Bir de kendilerine binek hayvanı sağlayasın diye sana başvurduklarında «Size binek hayvanı bulamıyorum» deyince, bu yolda harcama yapacak imkânları olmadığı için üzüntüden gözlerinde yaş olarak dönenlere karşı da bir kınama ve suçlama yolu kapalıdır.

– Seyyid Kutub

۞ إِنَّمَا ٱلسَّبِيلُ عَلَى ٱلَّذِينَ يَسۡتَـٔۡذِنُونَكَ وَهُمۡ أَغۡنِيَآءُۚ رَضُواْ بِأَن يَكُونُواْ مَعَ ٱلۡخَوَالِفِ وَطَبَعَ ٱللَّهُ عَلَىٰ قُلُوبِهِمۡ فَهُمۡ لَا يَعۡلَمُونَ ٩٣

Muahazeye yol ancak o kimseleredir ki zengin oldukları halde kalmak için senden izin isterler, bunlar kadınlarla beraber olmağa razı oldular, Allah da kalplerini tabetti, de artık başlarına geleceği bilmezler.

– Elmalılı Hamdi Yazır

Sorumluluk ancak, zengin oldukları halde senden izin isteyen, geride kalan kadınlarla bulunmaya razı olanlara ve Allah kalblerini mühürlemiş olduğu için bilmeyenleredir.

– İbni Kesir

Sorumluluk ancak, zengin oldukları hâlde senden izin isteyenleredir.
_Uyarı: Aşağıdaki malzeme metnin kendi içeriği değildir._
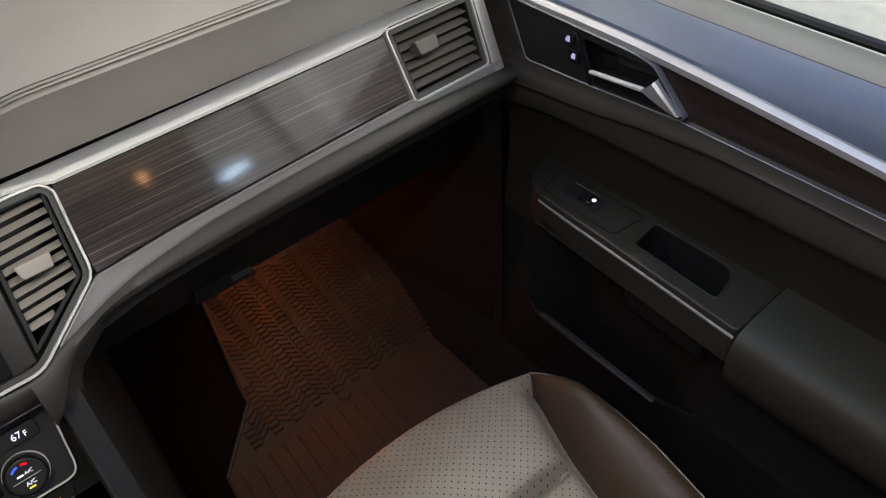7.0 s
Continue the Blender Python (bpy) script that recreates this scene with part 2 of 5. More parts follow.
def single(name, bm, material, label, category, group="", kind="", smooth=35):
    return tagged(new(name, finish(bm, name, material, smooth)), label, category, group, kind)


def space(origin, up):
    """A panel's own axes: x to the right, y up along the panel, z out of it towards the cabin."""
    v = Vector(up).normalized()
    u = Vector((1, 0, 0))
    n = u.cross(v)
    return Matrix.Translation(origin) @ Matrix((u, v, n)).transposed().to_4x4()


def at(u, v, w=0.0, turn=0.0):
    return Matrix.Translation((u, v, w)) @ Matrix.Rotation(radians(turn), 4, "Z")


def rounded(pts, r, n=4):
    """A polygon with its corners rounded."""
    out = []
    k = len(pts)
    for i in range(k):
        p, a, b = (Vector(pts[j % k]) for j in (i, i - 1, i + 1))
        rr = min(r[i] if isinstance(r, (list, tuple)) else r, 0.45 * (a - p).length, 0.45 * (b - p).length)
        s, e = p + (a - p).normalized() * rr, p + (b - p).normalized() * rr
        for j in range(n + 1):
            t = j / n
            out.append((1 - t) ** 2 * s + 2 * t * (1 - t) * p + t * t * e)
    return [(q.x, q.y) for q in out]


def inset(pts, d):
    """A polygon shrunk by d."""
    k = len(pts)
    area = sum(pts[i][0] * pts[(i + 1) % k][1] - pts[(i + 1) % k][0] * pts[i][1] for i in range(k))
    sg = 1 if area > 0 else -1
    out = []
    for i in range(k):
        p, a, b = (Vector(pts[j % k]) for j in (i, i - 1, i + 1))
        d1, d2 = (p - a).normalized(), (b - p).normalized()
        n1, n2 = Vector((-d1.y, d1.x)) * sg, Vector((-d2.y, d2.x)) * sg
        m = n1 + n2
        m = m / max(0.35, m.dot(m) / 2) if m.length > 1e-6 else n1
        out.append((p.x + m.x * d, p.y + m.y * d))
    return out


def rect(w, h, r=0.0, n=4, cx=0.0, cy=0.0):
    p = [(cx - w / 2, cy - h / 2), (cx + w / 2, cy - h / 2), (cx + w / 2, cy + h / 2), (cx - w / 2, cy + h / 2)]
    return rounded(p, r, n) if r else p


def circle(r, n=32, cx=0.0, cy=0.0):
    return [(cx + r * math.cos(2 * math.pi * i / n), cy + r * math.sin(2 * math.pi * i / n)) for i in range(n)]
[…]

Bunlar, geride kalan (kadın ve çocuk)larla birlikte olmaya razı oldular. Allah da kalplerini mühürledi. Artık onlar bilmezler.

– Diyanet İşleri

(Muâhazeye) yol ancak o kimselerdir ki zengin oldukları halde (yurdlarında kalmak için) senden izin isterler. Bunlar geri kalanlarla beraber olmıya rızaa gösterdiler. Allah da kalblerini mühürledi. Artık onlar (âkıbetlerindeki acılığı) bilmezler.

– Hasan Basri Çantay

Ancak zengin oldukları halde savaşa katılmamak üzere senden izin isteyenler, böylece savaşma gücünden yoksun olanlarla birlikte evlerinde oturmayı içlerine sindirenler kınanabilir suçlanabilirler. Allah onların kalplerini mühürlediği için neyin yararlı olduğunu bilmezler.